Apple Power Macintosh 6100/60

Apple Power Macintosh 6100/60

Apple Power Macintosh 6100/60

I have the main unit, Apple 15″ color monitor, mouse, keyboard,
Color OneScanner and Wacom Digitizer II drawing tablet.

type computer
country USA
year 1994
os Apple MacOS 7.1-9.1
cpu Power PC 601
speed 60 MHz
ram 8 MB
rom 4 MB
disk 1.44″ MB
graphic 512 x 384
colors 16000
sound yes
ports video HDI-45, ADB, SCSI DB-25, serial (2), Ethernet, Mic, Sound out, Headphone


The Apple Power Macintosh 6100/60 — The First PowerPC Mac

Released in March 1994, the Power Macintosh 6100/60 was one of the three original Power Macintosh models that launched Apple’s historic transition from Motorola 68000-series processors to the PowerPC RISC architecture. The 6100 used a 60 MHz PowerPC 601 processor — a chip developed jointly by Apple, IBM, and Motorola through the AIM alliance — that delivered dramatically better performance than the 68040 it replaced.
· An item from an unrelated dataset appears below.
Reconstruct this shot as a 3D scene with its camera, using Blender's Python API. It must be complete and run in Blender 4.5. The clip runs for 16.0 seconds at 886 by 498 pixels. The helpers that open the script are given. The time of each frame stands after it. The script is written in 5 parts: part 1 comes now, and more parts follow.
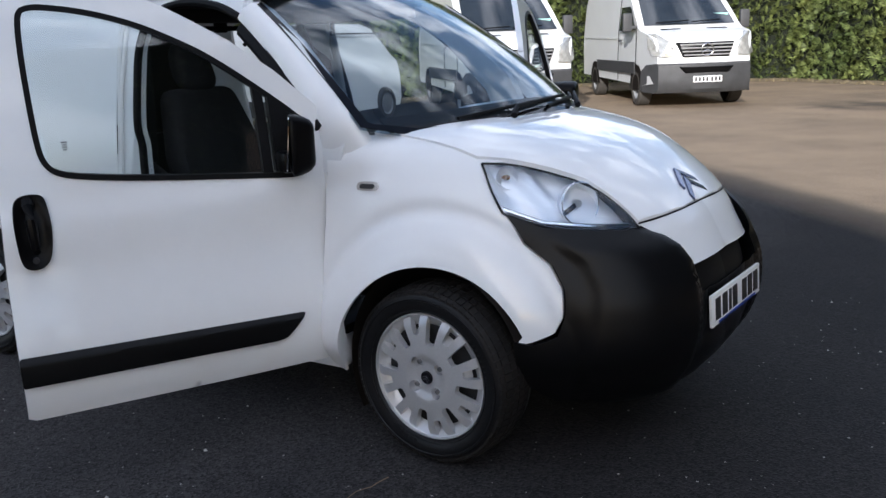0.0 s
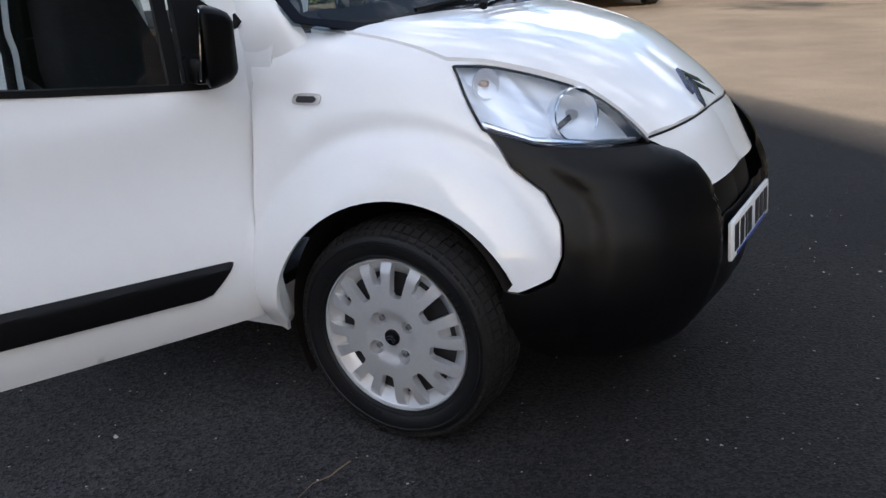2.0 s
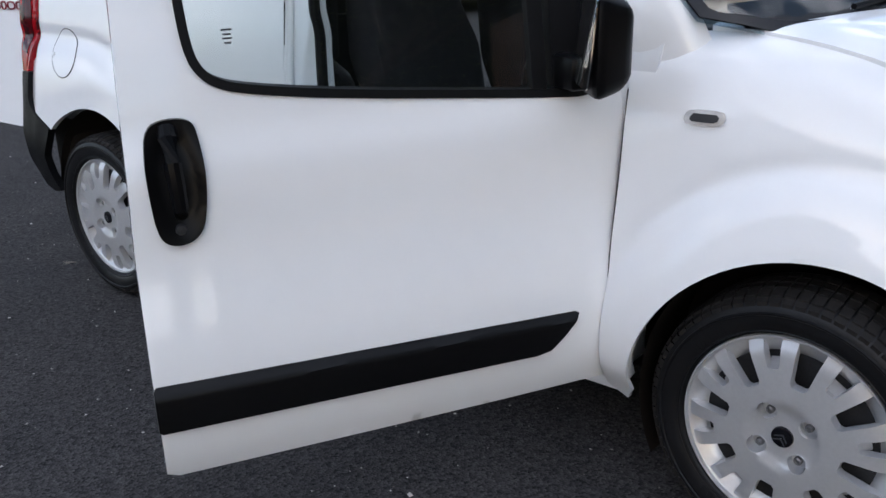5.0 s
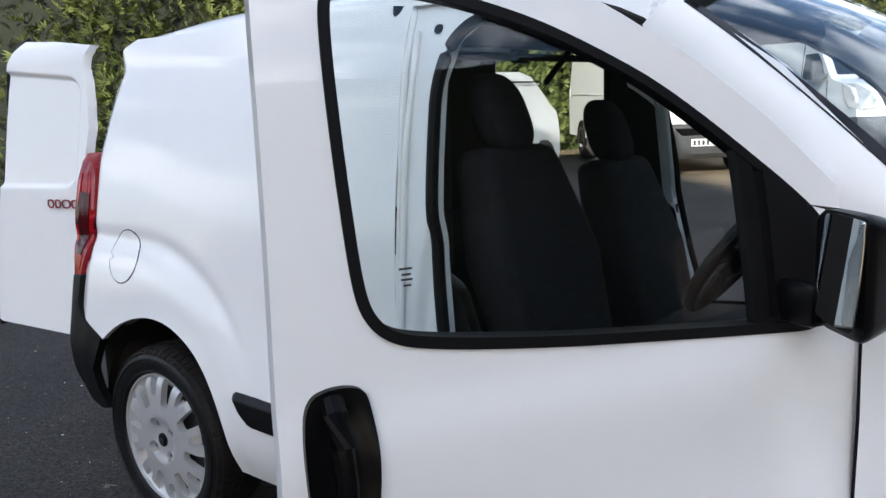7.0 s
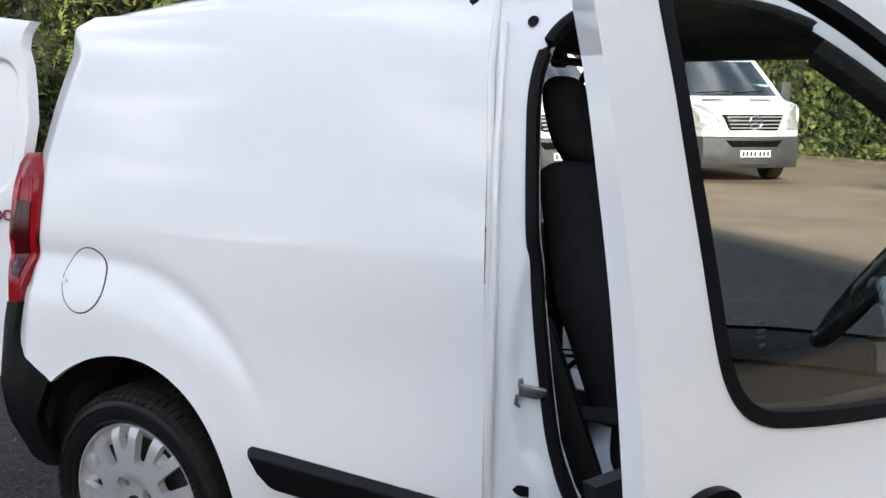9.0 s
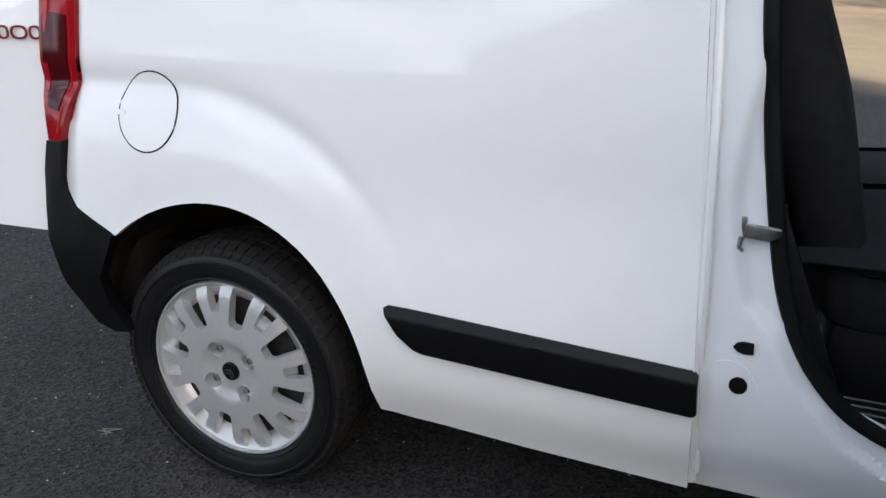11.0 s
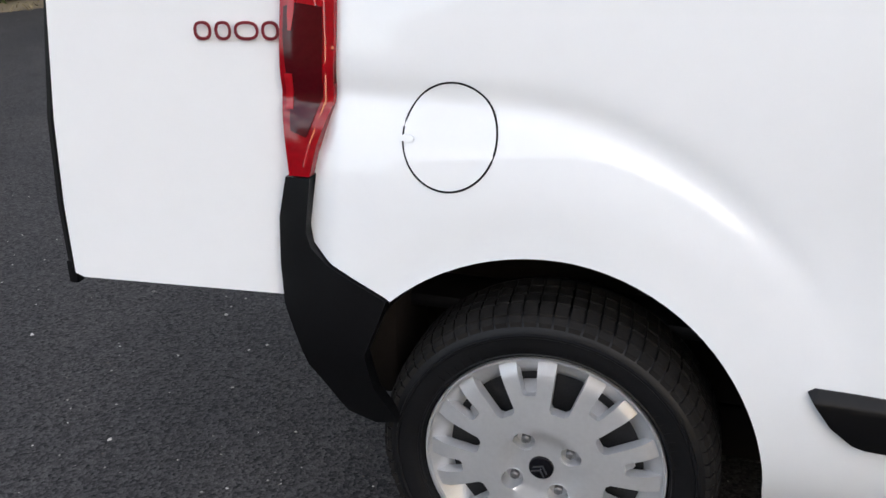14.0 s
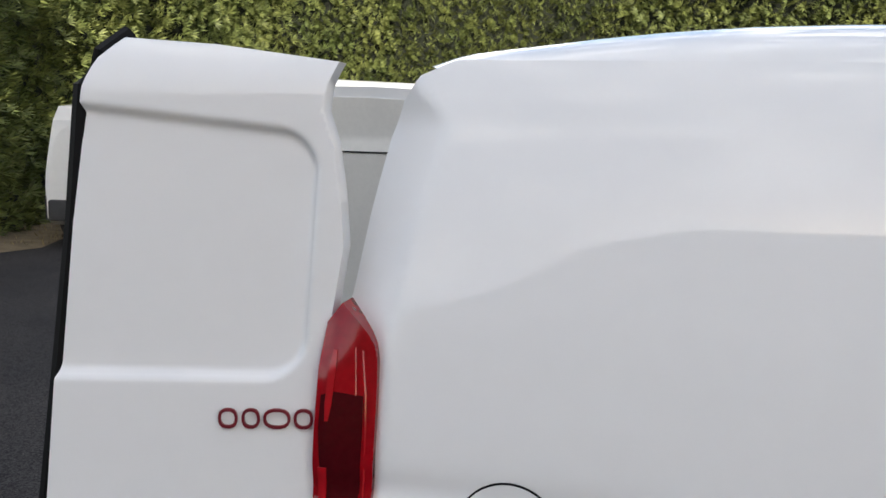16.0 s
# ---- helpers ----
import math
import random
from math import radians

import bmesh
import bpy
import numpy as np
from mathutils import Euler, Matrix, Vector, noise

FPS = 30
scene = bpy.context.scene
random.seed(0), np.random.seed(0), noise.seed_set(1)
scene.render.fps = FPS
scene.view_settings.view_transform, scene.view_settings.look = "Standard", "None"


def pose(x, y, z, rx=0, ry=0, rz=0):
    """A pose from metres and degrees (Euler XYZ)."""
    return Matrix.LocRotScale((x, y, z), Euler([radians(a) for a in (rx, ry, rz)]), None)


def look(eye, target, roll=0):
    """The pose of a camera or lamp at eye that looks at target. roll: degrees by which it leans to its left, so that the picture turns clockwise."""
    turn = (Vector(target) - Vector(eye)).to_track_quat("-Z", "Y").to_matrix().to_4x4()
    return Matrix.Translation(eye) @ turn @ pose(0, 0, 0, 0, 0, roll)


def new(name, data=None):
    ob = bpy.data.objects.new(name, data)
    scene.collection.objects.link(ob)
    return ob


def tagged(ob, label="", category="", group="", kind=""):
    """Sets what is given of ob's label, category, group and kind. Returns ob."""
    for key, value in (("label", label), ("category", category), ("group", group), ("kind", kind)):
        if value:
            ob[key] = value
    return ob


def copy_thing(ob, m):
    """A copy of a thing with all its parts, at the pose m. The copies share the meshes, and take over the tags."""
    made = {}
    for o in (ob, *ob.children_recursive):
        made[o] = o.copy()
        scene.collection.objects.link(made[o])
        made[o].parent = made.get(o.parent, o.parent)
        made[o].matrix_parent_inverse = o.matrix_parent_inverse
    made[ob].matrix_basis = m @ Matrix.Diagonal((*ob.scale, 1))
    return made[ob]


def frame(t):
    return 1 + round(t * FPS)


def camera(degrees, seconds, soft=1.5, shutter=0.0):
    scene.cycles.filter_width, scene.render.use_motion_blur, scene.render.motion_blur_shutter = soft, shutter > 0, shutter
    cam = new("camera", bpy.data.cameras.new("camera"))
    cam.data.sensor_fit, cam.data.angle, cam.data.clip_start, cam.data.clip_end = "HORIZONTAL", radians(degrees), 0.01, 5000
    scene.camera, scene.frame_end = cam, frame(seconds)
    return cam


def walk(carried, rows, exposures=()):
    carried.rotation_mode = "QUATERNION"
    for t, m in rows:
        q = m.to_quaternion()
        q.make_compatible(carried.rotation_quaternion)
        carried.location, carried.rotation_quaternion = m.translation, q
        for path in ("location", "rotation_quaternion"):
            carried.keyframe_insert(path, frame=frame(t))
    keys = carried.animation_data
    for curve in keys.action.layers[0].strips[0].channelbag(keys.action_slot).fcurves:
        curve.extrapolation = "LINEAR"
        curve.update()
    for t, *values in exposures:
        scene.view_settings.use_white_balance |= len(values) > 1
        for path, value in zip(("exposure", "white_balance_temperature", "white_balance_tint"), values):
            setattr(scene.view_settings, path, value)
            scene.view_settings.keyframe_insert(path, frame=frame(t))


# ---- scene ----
cam = camera(53.7, 16.0)
PATH = [
    (0, (1.512, -3.108, 1.394), (0.483, -1.456, 0.936), -2.2),
    (0.5, (1.444, -2.931, 1.384), (0.425, -1.29, 0.868), -2.3),
    (1, (1.378, -2.83, 1.377), (0.389, -1.194, 0.79), -2.3),
    (1.5, (1.234, -2.747, 1.332), (0.317, -1.082, 0.708), -2.9),
    (2, (1.08, -2.68, 1.301), (0.248, -0.984, 0.645), -2.7),
    (2.5, (1.004, -2.6, 1.284), (0.22, -0.904, 0.571), -2.2),
    (3, (0.904, -2.45, 1.283), (0.107, -0.793, 0.496), -2.4),
    (3.5, (0.814, -2.38, 1.281), (-0.08, -0.8, 0.442), -2.2),
    (4, (0.735, -2.378, 1.262), (-0.316, -0.887, 0.441), -1.8),
    (4.5, (0.609, -2.383, 1.274), (-0.564, -0.964, 0.493), -1.8),
    (5, (0.447, -2.448, 1.31), (-0.741, -0.996, 0.617), -1.3),
    (7.3, (-0.178, -2.346, 1.393), (-1.39, -0.782, 1.101), -2.7),
    (7.5, (-0.262, -2.370, 1.402), (-1.413, -0.758, 1.130), -2.7),
    (8, (-0.424, -2.401, 1.390), (-1.499, -0.729, 1.173), -1.4),
    (8.2, (-0.477, -2.402, 1.380), (-1.536, -0.719, 1.164), -0.9),
    (10.5, (-1.247, -2.395, 1.362), (-1.878, -0.611, 0.718), 0.4),
    (11, (-1.335, -2.29, 1.285), (-2.085, -0.551, 0.583), -0.3),
    (11.5, (-1.46, -2.209, 1.258), (-2.257, -0.532, 0.479), -0.6),
    (12, (-1.636, -2.241, 1.213), (-2.366, -0.562, 0.409), -0.1),
    (12.5, (-1.861, -2.299, 1.187), (-2.496, -0.572, 0.403), 0.1),
    (13, (-2.012, -2.29, 1.186), (-2.541, -0.54, 0.375), 0.5),
    (13.5, (-2.161, -2.197, 1.195), (-2.676, -0.451, 0.368), -0.1),
    (14, (-2.308, -2.126, 1.278), (-2.835, -0.354, 0.517), -0.1),
    (14.5, (-2.492, -2.048, 1.427), (-2.971, -0.241, 0.715), 0.0),
    (15, (-2.555, -2.033, 1.47), (-3.066, -0.173, 0.942), 0.8),
    (15.5, (-2.555, -2.012, 1.485), (-3.13, -0.13, 1.13), 0.7),
    (16, (-2.533, -1.992, 1.5), (-2.959, -0.056, 1.237), 1.3),
]
walk(cam, [(t, look(e, g, r)) for t, e, g, r in PATH],
     [(0, 0.55, 5900, 13), (2, 0.8, 6100, 13), (3.5, 0.98, 6150, 13), (5, 0.96, 6080, 13), (7.5, 1.0, 6250, 12), (10.5, 1.13, 6500, 12), (11, 1.16, 6550, 12), (12, 1.33, 6600, 12), (13, 1.42, 6650, 12), (13.5, 1.47, 6650, 12), (14.5, 1.05, 6750, 12), (16, 0.64, 6750, 12)])

# ---- world, sun, exposure ----
SUN_AZ, SUN_EL = radians(162.5), radians(18.0)      # compass from +y, clockwise
world = bpy.data.worlds.new("world")
scene.world = world
world.use_nodes = True
wn, wl = world.node_tree.nodes, world.node_tree.links
sky = wn.new("ShaderNodeTexSky")
sky.sky_type, sky.sun_disc = "NISHITA", False
sky.sun_elevation, sky.sun_rotation = SUN_EL, SUN_AZ
sky.air_density, sky.dust_density, sky.ozone_density = 1.0, 1.2, 1.0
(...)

Running at 60 MHz, the PowerPC 601 in the 6100 was faster than most 68040 Macs at the tasks that mattered most for Apple’s creative professional users.

The PowerPC Transition

Apple’s transition from 68000 to PowerPC processors in 1994 was one of the most significant architectural transitions in personal computing history — and Apple handled it with remarkable grace. Through ”Fat Binary” software that included both 68000 and PowerPC code in the same application, users could run their existing software on the new hardware without modification. Apple also included a 68LC040 software emulator that allowed older 68000-only software to run on the PowerPC Macs with acceptable performance, ensuring a smooth transition for the entire existing software ecosystem.

The 6100 Form Factor

The 6100 used the same pizza-box case design as the Macintosh Quadra 610 it replaced, representing a practical cost-saving measure that allowed Apple to transition to PowerPC without developing entirely new enclosures. One NuBus slot and one PDS slot provided expansion capability, though the NuBus-to-PDS adapter required for existing NuBus cards was an additional expense that frustrated some users upgrading from older Macs.